La femme africaine marche, marche, marche et vit courbée

Où que l'on soit, sur une route, une piste, en ville ou dans les champs, des femmes marchent, toujours chargées. Le plus souvent d'un bébé dans le dos et d'un poids sur la tête, posé en équilibre. Il peut ne s'agir que de trois mangues, mais généralement d'un poids bien plus conséquent, comme une large bassin d'eau remplie à ras bord et dont pas la moindre goutte ne s'échappera au cours du trajet, toujours semé d'embuches: un camion qui klaxonne pour chasser cyclistes, charrettes et piétons sur le bas côté, un terrain accidenté, un troupeau de chèvres qui vient en courant en sens inverse. Les seules femmes immobiles sont celles qui vendent au marché ce qu'elles y ont apporté... en marchant.

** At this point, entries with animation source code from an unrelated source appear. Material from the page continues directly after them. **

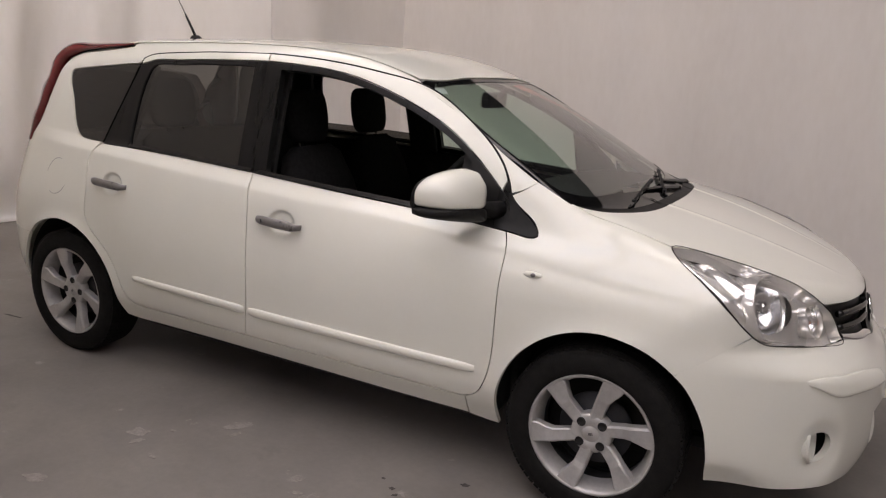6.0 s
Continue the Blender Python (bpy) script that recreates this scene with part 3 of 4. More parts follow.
wing_rim = [(*JOINT[2], 1), (-0.21, -0.662, 1.033, 1), *BONNET_SIDE, (0.140, -0.683, 0.941, 1), *LAMP_REAR, (*SHUT[0], 1), *SHUT[1:], *from_side((0.222, 0.578, 1), *[(x, z) for x, z in ARCH_F if z > 0.25 and (x < 0 or z > 0.595)]), (-0.358, -0.764, 0.226, 1), (-0.477, -0.760, 0.232, 1),
            *from_side((-0.477, 0.318, 1), *DOOR_FRONT[1:], (-0.392, 0.922, 1), (-0.35, 0.917), (-0.300, 0.913), (-0.282, 0.919), (-0.286, 0.937), (-0.384, 1.020), (-0.402, 1.040, 1)), JOINT[1]]
both_sides("front_wing", sheet(SHOULDER, [wing_rim], gap=0.0008, fine_lines=CREASE), PAINT, SIDES)
both_sides("wing_trim", sheet(SIDEWAYS, [sail], lift=0.003, gap=0.001), BLACK_PLASTIC, SIDES, "black triangular trim ahead of the door")

front_doors = both_sides("front_door", sheet(SIDEWAYS, [front_skin], gap=0.0028, fine_lines=CREASE, spots=((-1.298, -0.81, 0.834, 0.085),)), PAINT, SIDES)
rear_doors = both_sides("rear_door", sheet(SIDEWAYS, [rear_skin], gap=0.0026, fine_lines=CREASE, spots=((-2.275, -0.80, 0.867, 0.085),)), PAINT, SIDES)
both_sides("window_frame", sheet(SHOULDER, [front_frame], gap=0.0038), PAINT, front_doors)
both_sides("window_frame", sheet(SHOULDER, [rear_frame], gap=0.003), PAINT, rear_doors)
both_sides("window_trim", sheet(SIDEWAYS, [front_trim, front_hole], gap=0.001, lift=-0.002, lip=0.03), WINDOW_TRIM, front_doors, "black window surround")
both_sides("window_trim", sheet(SIDEWAYS, [rear_trim, rear_hole], gap=0.001, lift=-0.002, lip=0.012), WINDOW_TRIM, rear_doors, "black window surround")
lay_panel("window_pane", sheet(SIDEWAYS, [rear_hole], gap=-0.002, lift=-0.009, lip=0), DARK_GLASS, rear_doors[0], "dark privacy glass")
lowered = from_side((-2.236, 1.085, 1), (-2.236, 1.035, 1), (-1.9, 1.03), (-1.575, 1.012, 1), (-1.575, 1.07, 1), (-1.9, 1.08))
lay_panel("window_pane", sheet(SIDEWAYS, [lowered], gap=0, lift=-0.012, lip=0), DARK_GLASS, rear_doors[1], "dark privacy glass, wound down", left=True)
both_sides("quarter_window", sheet(SIDEWAYS, [quarter], gap=0.002, lift=-0.003, lip=0.01), BLACK_GLASS, SIDES, "dark privacy glass quarter window")
for door, pts, thick in ((front_doors, [(-0.424, 1.085), *DOOR_TOP, (-1.534, 1.468)], 0.0042), (rear_doors, [(-1.534, 1.468), *DOOR_TOP_R, (-2.263, 1.392)], 0.003)):
    edge_line = from_side(*pts)
    edge_line = SHOULDER.lay(SHOULDER.flat(smooth_loop(edge_line, 0.03, closed=False)))
    edge_line = edge_line - 0.0012 * car_normal(edge_line)
    for i in (0, 1):
        part("door_seal", tube([tuple(q * (1, -1 if i else 1, 1)) for q in edge_line], thick, 6), GRILLE_BLACK, door[i], "black rubber door seal", smooth=True)
# the window on the driver's side is wound down, the passenger's is closed
lay_panel("window_pane", sheet(SIDEWAYS, [front_hole], gap=-0.004, lift=-0.012, lip=0), CLEAR_GLASS, front_doors[1], "clear glass", left=True)
seal = from_side((-1.45, 1.014, 1), (-0.973, 0.985), (-0.575, 0.960, 1), (-0.575, 0.944, 1), (-0.973, 0.969), (-1.493, 1.003, 1))
both_sides("window_seal", sheet(SIDEWAYS, [seal], lift=0.006, gap=0, lip=0.012), GLOSS_BLACK, front_doors)
seal = from_side((-2.23, 1.042, 1), (-1.9, 1.034), (-1.50, 1.016, 1), (-1.50, 1.004, 1), (-1.9, 1.021), (-2.23, 1.030, 1))
both_sides("window_seal", sheet(SIDEWAYS, [seal], lift=0.006, gap=0, lip=0.012), GLOSS_BLACK, rear_doors)


def moulding(x0, z0, h0, x1, z1, h1):
    """A rounded strip on the door's flank from x0 back to front x1, with tops z and heights h."""
    n = 40
    rows, lifts = [], []
    for down, lift in ((0.0, -0.003), (0.0015, 0.004), (0.006, 0.0095), (0.45, 0.0115), (0.80, 0.0105), (0.94, 0.006), (1.0, -0.003)):
        line = []
        for k in range(n + 1):
            s = k / n
            h = h0 + (h1 - h0) * s
            end = min(1.0, min(s, 1 - s) * n / 1.5)
            drop = down if down < 0.1 and down * 1 <= 0.006 else down * h
            mid = 0.5 * h
            line.append((x0 + (x1 - x0) * s, z0 + (z1 - z0) * s - mid + (mid - drop) * (0.75 + 0.25 * end)))
            lifts.append(lift * (0.1 + 0.9 * end) if lift > 0 else lift)
        rows += [q[:3] for q in from_side(*line)]
    p = np.array(rows)
    p = p + np.array(lifts)[:, None] * car_normal(p)
    w = n + 1
    faces = [(r * w + k, (r + 1) * w + k, (r + 1) * w + k + 1, r * w + k + 1) for r in range(6) for k in range(n)]
    return p, faces


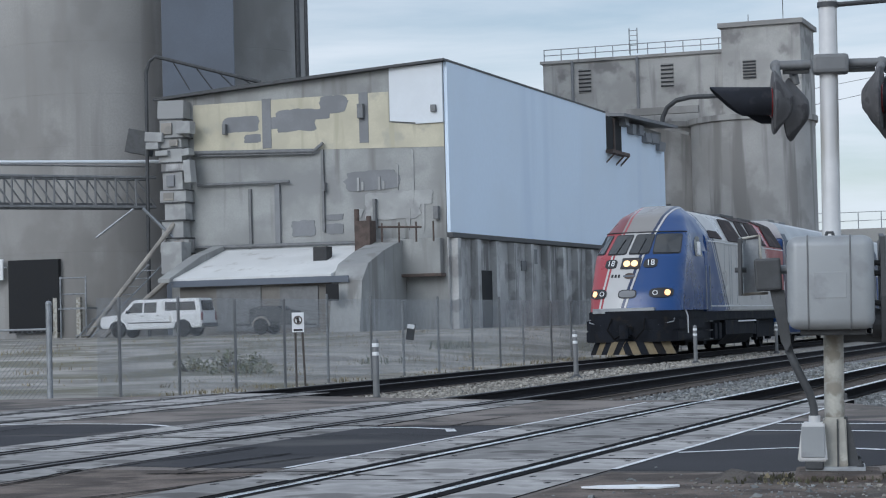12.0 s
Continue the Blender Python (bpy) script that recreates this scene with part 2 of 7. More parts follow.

La charge sur la tête, qui tient sur un simple bout de tissus transformant l'arrondi du crâne en une petite surface plane, surprend toujours l'Européen à tendance voutée. Elle oblige les femmes à une droiture d'une grande beauté, qu'elle soit le fait d'une jeune fille ou d'une grand-mère. La cambrure est obligatoire et le corps bouge sans que la tête ne fasse le moindre mouvement. Je dis un jour mon admiration à l'une de ces femmes que je vois boire avec une bassine d'eau sur le crâne, sans pencher la tête ni rien renverser de sa charge. Elle commence à sourire, s'arrête aussi soudainement et me dit qu'elle peut sans problème boire ainsi, mais que rire de mes propos risquerait de faire tomber son eau...
Quand elle ne marche pas, la femme africaine est courbée, parfois accroupie, plus rarement assise sur un petit banc, face à son travail. Préparer le feu, balayer la cour, cuisiner, sont autant d'activités dont le centre de gravité est au sol et qui se font en étant simplement plié en deux, mains au niveau des mollets. Elles peuvent passer des heures ainsi sans émettre la moindre plainte, comme l'inversion de la droiture qu'elles affichaient peut de temps auparavant.